Support Our…?
The American sensibility (engendered by directors like Peter Berg and Michael Bay) is to consider cops, soldiers and blue collar workers to be rough and loving but beatific souls who put us all to shame with their acts of sacrifice, heroism and honour.
It never considers or acknowledges that some of them are probably jerks who cheat on their taxes and spouses, get drunk and abuse their kids, etc – just like some rich people, pimps and corporate executives (the people Hollywood movies portray as evil almost without exception) are good and decent people in real life.
It sounds like a over-privileged gripe, but the reason I don't like it is because it perpetuates beliefs that become ingrained in a culture and inform both socially and politically on our views about the world.
In the Western world today (thanks to the influence of the US and its entertainment) we have a politically correct knee-jerk 'support our first responders' reflex that extends to cops, soldiers and firefighters when professions that are just as socially worthy or economically important like nursing, teaching, caring, the arts and – yes – prostitution are looked down upon by the working middle class after decades of media indoctrination.
Examples abound from any movies where there's a war or a disaster, from Armageddon to World Trade Center, from Patriots Day to American Sniper. Just wait for the box checking; laying in bed with loving spouses who are attractive but not too drop dead gorgeous after the alarm goes off ridiculously early, helping eager kid with project in garage, iconographic blue collar uniform, larrikinesque disdain for authority, I-got-your-back approach to the work, etc.

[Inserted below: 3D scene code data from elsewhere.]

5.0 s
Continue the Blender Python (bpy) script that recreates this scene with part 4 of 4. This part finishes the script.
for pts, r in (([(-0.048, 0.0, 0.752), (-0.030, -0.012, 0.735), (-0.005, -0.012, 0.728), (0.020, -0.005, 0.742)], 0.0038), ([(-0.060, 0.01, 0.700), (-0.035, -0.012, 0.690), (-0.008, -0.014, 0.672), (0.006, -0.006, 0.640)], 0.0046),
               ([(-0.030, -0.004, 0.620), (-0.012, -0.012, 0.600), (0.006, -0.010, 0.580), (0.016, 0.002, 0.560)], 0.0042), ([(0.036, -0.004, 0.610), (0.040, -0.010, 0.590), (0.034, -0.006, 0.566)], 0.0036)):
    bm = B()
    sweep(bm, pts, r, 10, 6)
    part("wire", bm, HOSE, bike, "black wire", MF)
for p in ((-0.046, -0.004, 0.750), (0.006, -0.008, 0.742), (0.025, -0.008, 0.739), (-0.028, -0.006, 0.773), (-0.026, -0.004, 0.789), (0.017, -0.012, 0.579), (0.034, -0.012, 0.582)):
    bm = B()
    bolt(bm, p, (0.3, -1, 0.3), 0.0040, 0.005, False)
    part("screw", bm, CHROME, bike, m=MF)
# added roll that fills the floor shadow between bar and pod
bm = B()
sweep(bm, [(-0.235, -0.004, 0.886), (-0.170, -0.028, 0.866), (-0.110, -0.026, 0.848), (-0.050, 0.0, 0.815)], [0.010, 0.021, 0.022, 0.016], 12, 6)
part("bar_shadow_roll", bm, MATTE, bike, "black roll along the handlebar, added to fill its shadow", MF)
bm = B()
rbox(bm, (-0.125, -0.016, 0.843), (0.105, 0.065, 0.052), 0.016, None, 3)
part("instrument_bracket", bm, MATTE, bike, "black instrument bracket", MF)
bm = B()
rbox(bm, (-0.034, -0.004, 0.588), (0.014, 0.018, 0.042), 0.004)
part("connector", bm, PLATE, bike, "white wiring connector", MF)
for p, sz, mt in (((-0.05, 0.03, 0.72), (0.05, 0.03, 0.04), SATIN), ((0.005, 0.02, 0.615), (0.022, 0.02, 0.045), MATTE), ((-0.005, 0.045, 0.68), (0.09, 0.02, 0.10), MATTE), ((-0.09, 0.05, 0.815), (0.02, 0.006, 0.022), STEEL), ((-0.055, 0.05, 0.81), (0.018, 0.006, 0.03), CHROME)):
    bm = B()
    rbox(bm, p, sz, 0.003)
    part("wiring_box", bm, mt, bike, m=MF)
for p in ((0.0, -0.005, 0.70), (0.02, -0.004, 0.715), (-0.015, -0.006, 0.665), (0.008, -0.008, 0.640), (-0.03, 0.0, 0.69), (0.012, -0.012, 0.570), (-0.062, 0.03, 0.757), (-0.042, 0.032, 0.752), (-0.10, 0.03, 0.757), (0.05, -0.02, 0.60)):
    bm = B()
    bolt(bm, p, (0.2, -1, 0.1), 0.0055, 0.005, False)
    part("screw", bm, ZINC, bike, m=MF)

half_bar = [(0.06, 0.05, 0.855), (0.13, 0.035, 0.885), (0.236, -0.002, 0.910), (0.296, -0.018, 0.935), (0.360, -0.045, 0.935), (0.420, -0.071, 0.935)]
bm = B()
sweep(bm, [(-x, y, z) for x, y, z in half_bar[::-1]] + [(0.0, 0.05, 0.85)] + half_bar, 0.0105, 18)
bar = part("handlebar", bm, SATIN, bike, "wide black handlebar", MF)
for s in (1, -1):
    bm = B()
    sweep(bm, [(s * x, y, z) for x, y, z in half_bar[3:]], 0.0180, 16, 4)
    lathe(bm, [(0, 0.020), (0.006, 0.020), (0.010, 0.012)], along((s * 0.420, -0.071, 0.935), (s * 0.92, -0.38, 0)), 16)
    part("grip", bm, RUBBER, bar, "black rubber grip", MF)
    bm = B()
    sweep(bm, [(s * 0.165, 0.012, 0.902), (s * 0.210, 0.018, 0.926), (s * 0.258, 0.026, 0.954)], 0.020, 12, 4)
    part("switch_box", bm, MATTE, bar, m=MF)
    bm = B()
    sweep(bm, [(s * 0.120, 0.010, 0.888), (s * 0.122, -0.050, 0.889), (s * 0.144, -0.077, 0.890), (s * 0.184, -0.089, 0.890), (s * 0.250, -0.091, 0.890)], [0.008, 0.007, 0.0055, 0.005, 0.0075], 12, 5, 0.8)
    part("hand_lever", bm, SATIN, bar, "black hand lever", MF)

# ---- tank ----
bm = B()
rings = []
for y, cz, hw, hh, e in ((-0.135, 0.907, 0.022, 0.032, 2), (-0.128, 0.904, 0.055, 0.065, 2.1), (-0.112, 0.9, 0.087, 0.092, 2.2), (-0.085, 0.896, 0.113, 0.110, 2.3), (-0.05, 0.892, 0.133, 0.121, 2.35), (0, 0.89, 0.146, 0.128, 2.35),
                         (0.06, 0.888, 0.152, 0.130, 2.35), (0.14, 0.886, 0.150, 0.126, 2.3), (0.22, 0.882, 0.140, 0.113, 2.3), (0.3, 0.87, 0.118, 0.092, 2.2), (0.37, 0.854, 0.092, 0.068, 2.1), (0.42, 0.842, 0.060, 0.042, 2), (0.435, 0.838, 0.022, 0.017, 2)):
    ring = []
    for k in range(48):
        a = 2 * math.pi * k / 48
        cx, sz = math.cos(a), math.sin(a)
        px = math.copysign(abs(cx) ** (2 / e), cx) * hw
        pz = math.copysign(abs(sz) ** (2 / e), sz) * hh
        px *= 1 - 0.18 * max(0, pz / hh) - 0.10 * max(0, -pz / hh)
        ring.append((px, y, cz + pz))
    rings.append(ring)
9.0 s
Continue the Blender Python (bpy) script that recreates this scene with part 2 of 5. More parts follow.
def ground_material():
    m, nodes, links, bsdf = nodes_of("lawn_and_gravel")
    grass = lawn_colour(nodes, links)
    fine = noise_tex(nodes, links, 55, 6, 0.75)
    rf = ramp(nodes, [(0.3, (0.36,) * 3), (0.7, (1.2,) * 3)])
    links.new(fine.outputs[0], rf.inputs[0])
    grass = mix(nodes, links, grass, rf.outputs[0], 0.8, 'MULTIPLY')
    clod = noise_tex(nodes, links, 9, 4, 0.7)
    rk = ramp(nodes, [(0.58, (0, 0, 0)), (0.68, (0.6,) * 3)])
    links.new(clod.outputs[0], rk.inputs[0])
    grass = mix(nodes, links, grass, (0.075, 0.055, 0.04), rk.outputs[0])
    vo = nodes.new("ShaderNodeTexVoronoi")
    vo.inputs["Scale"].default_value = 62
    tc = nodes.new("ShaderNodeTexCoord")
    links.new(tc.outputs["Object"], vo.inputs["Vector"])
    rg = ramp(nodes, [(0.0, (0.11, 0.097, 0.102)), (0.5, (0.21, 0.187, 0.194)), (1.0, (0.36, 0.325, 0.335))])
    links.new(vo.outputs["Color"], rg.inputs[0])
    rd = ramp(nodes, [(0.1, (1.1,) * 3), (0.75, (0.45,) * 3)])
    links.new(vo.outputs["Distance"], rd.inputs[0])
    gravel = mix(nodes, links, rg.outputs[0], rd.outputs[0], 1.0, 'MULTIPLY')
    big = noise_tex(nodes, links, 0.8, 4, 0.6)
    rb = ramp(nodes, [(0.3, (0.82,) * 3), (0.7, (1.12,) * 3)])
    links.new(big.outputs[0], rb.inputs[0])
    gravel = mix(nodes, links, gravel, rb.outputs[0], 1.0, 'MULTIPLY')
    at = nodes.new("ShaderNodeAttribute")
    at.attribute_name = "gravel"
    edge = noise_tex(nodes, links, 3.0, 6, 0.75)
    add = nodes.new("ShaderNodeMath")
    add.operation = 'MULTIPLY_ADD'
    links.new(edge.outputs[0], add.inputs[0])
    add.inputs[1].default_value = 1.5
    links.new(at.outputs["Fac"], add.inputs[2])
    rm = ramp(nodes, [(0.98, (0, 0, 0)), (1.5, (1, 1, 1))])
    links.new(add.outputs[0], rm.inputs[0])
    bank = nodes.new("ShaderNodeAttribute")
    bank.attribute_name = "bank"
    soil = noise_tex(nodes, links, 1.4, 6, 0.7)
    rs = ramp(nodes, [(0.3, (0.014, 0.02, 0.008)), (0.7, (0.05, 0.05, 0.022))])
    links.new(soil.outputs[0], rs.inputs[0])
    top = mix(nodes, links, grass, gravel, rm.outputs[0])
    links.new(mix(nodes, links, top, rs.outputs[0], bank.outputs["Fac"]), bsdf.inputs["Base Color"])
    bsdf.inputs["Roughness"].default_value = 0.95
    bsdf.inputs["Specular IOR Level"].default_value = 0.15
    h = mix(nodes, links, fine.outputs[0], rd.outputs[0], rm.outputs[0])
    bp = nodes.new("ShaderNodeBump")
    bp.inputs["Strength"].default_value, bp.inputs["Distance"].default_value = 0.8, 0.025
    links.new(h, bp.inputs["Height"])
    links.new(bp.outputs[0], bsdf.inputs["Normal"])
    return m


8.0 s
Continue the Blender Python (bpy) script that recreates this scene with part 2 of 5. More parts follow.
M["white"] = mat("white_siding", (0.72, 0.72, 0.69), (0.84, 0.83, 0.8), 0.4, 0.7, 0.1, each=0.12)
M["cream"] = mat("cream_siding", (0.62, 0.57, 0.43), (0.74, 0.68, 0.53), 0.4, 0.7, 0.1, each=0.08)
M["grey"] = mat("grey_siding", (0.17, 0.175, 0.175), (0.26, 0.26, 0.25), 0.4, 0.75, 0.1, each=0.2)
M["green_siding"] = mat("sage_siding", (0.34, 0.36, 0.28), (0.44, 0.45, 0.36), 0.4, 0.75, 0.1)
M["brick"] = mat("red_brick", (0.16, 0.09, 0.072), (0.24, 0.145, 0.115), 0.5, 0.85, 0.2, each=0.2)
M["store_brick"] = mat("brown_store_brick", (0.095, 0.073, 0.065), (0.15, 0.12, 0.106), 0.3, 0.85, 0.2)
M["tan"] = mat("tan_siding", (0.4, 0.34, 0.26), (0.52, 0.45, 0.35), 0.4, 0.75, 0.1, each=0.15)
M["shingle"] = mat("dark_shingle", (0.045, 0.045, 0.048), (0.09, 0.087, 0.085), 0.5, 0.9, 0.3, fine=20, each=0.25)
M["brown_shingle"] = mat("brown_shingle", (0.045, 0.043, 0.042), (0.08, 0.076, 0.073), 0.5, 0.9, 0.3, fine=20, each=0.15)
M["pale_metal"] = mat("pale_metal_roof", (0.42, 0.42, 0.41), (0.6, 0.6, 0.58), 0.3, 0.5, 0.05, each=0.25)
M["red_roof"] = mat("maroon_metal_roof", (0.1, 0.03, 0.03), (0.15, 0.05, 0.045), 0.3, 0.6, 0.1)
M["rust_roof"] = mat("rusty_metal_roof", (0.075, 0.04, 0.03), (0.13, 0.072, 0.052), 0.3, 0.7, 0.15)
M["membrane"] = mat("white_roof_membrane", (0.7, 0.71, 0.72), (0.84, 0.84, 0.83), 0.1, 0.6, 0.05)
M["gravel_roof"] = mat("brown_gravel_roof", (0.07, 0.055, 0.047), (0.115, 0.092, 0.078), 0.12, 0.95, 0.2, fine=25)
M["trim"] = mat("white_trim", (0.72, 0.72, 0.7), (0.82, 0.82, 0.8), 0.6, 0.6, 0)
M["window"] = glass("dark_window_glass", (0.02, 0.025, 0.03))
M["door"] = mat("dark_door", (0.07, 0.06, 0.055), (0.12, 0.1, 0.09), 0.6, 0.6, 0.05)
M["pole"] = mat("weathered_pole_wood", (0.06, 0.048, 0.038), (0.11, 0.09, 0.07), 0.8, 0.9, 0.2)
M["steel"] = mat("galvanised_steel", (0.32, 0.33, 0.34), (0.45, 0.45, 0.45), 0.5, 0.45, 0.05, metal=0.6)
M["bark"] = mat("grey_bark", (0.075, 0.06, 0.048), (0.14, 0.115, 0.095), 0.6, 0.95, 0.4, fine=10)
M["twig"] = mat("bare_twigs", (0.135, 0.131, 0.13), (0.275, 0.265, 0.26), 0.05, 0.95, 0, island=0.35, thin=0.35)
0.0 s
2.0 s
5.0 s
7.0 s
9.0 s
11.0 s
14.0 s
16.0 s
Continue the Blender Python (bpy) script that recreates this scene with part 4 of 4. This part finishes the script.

The real problem with it is that we think it's arisen organically from some sort of spontaneous unconscious hero worship from society, and it might well have done so to some degree. But it's become a promoted paradigm to the extent that you wouldn't dare say anything that contradicts it in polite society, any more than you'd suggest women deserve to earn less money for the same work or that black lives don't matter.
And as Noam Chomsky said, the powers that be are only too happy to latch onto that and make it a catch-all battle cry that covers the political direction the armed forces (in the federal government's case) is sent in. 'Support our troops', as he said, becomes 'support our policies'.
And popular culture, with figureheads like movie directors, do the rest of the marketing semi-consciously. I'm not suggesting Peter Berg or Michael Bay intend to espouse the political position of the US government – as rich liberals they probably disagree with it most vehemently of everyone, and they just want to make exciting action movies with emotional depth and have a bit of a fetish for military hardware and tactics.
But we end up with movies the directors and studio try to claim aren't political, they're just about the men and woman who make the sacrifices for the freedom and safety of others. The problem is that you can't disconnect (for example) the soldiers fighting in Iraq and Afghanistan from the fact that they're there fighting for literally no reason – the mission presented to the world about stopping development of weapons of mass destruction turned out to be completely bogus.
We internalise the message to the extent that anyone who carries a badge or wears fatigues is automatically assumed to have the characteristics that would cause them to run towards rather than away from danger, unhesitatingly put their lives on the line for complete strangers, etc etc.
Instead, we know objectively that all those people have done is gone through training regimes that aim to eradicate characteristics we don't associate with soldiers, cops, etc (selfishness, fear), been handed a weapon or a fast car and are expected to follow orders. One US army training program aimed to make computerised training scenarios as close to modern videogames as possible because recruits already have so much experience with it. Moping, lazy kids who lay around all day playing videogames as heroes? There's a jarring disconnect in the popular narrative there.
As a society we throw the words and sentiments that go along with the movement around a bit too freely, and our collective buying in to the knee-jerk 'support our...' mindset just cements that mindset even more firmly into the cultural bedrock of society. They become so unshakable any disagreement with them practically pleads for accusations about communism, hating freedom and any other smear an opponent in politics – or just an argument in the street – wants to dream up.